-- Start --
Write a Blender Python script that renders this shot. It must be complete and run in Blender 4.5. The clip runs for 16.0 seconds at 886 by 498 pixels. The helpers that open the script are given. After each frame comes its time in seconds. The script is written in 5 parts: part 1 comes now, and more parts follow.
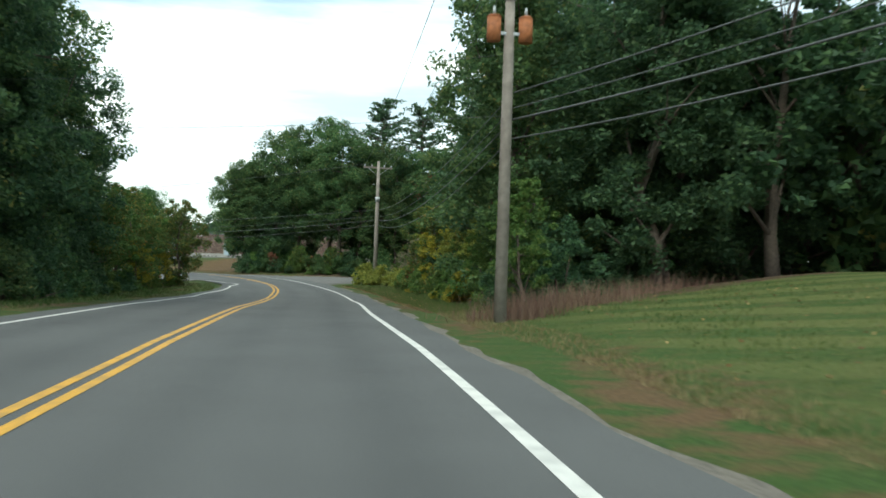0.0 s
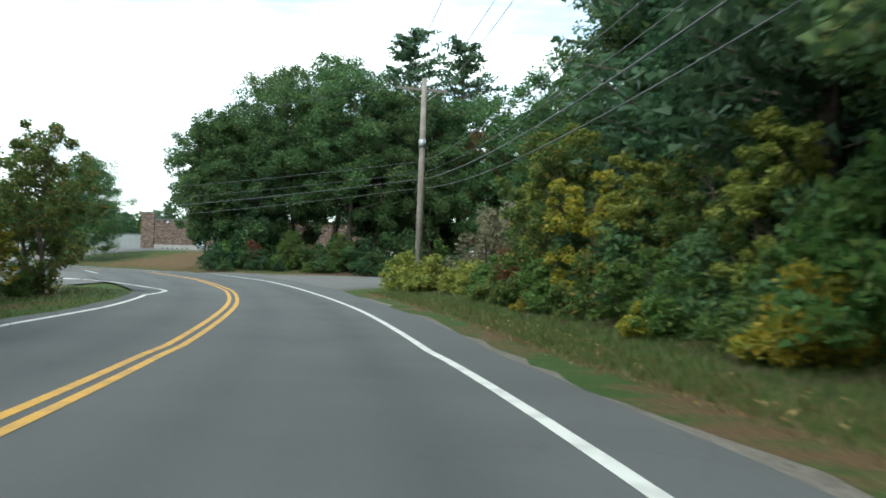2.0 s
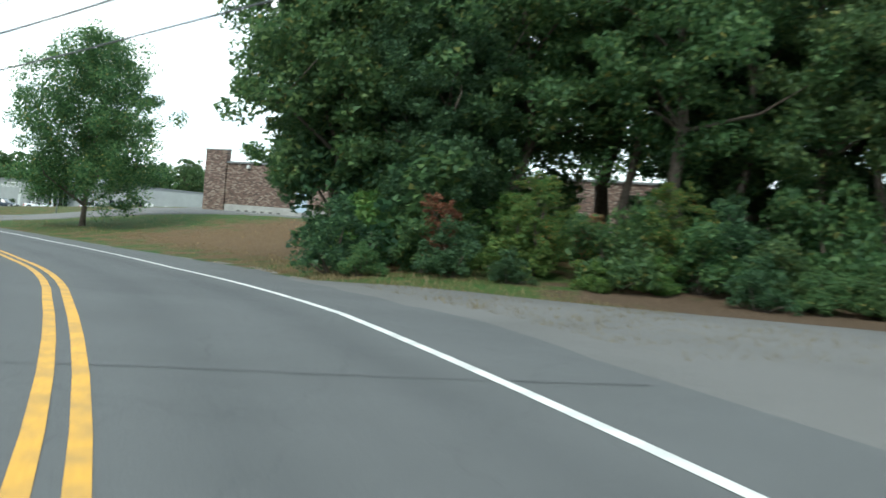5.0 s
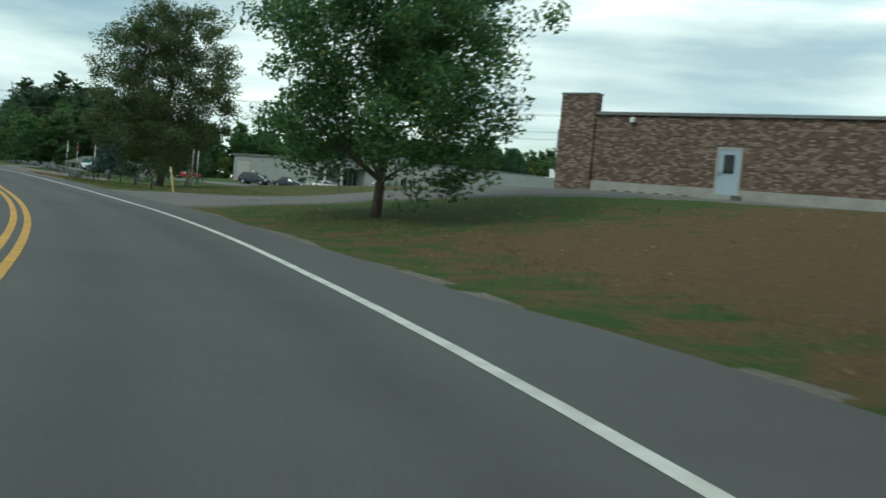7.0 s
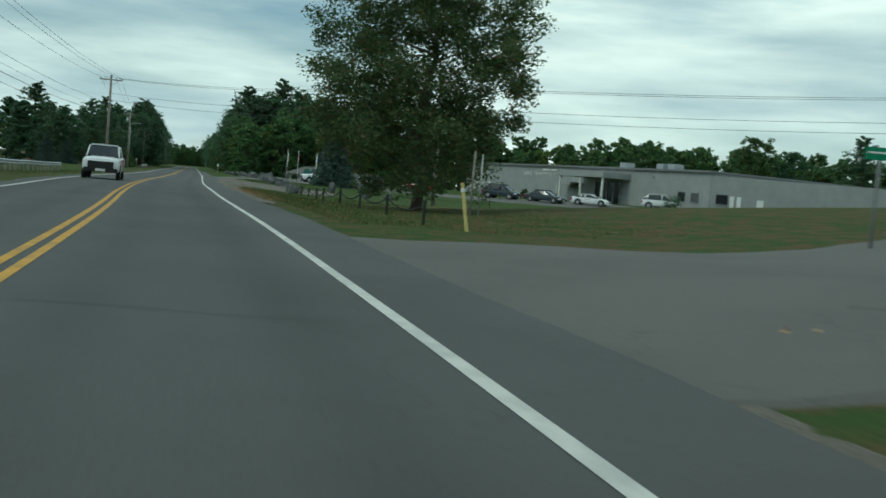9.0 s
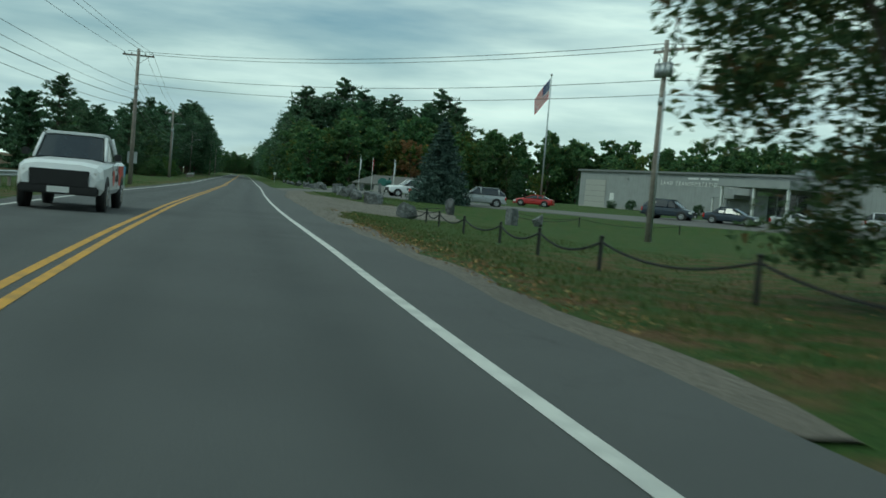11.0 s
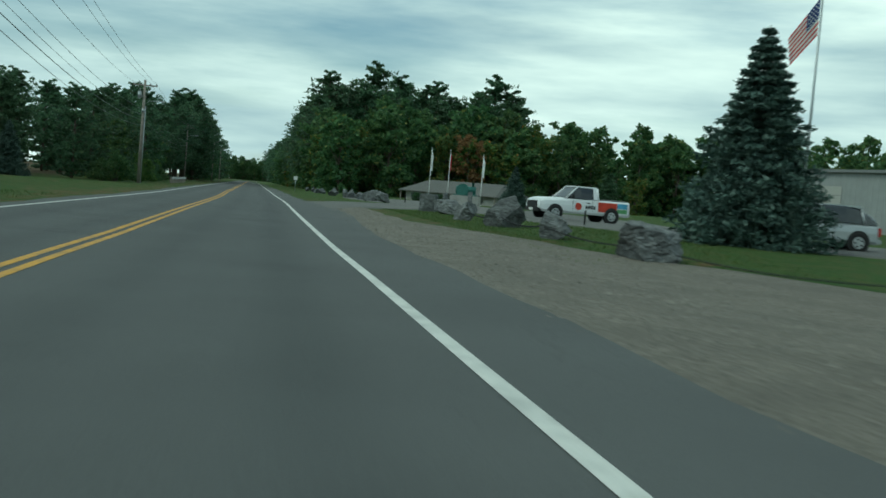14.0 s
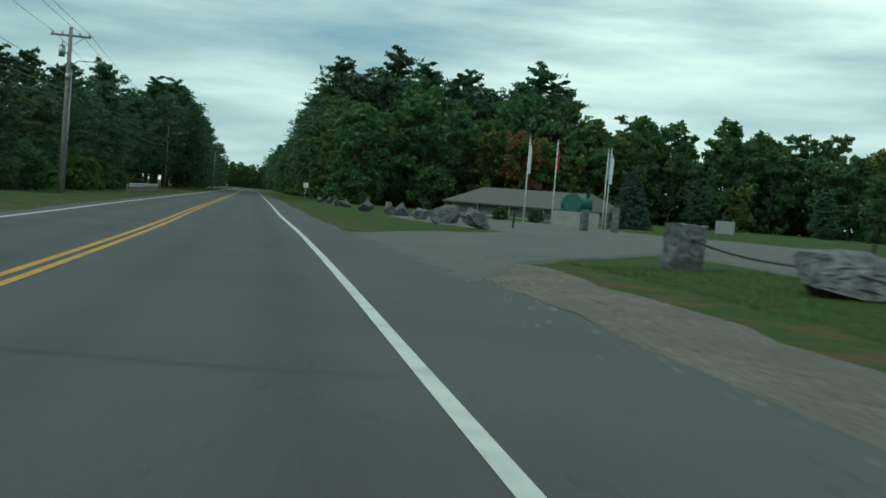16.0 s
-- End --
» Request:
Reproduce every line of the material precisely, omitting its pictures.

» Result of this task:
Write a Blender Python script that renders this shot. It must be complete and run in Blender 4.5. The clip runs for 16.0 seconds at 886 by 498 pixels. The helpers that open the script are given. After each frame comes its time in seconds. The script is written in 5 parts: part 1 comes now, and more parts follow.
0.0 s
2.0 s
5.0 s
7.0 s
9.0 s
11.0 s
14.0 s
16.0 s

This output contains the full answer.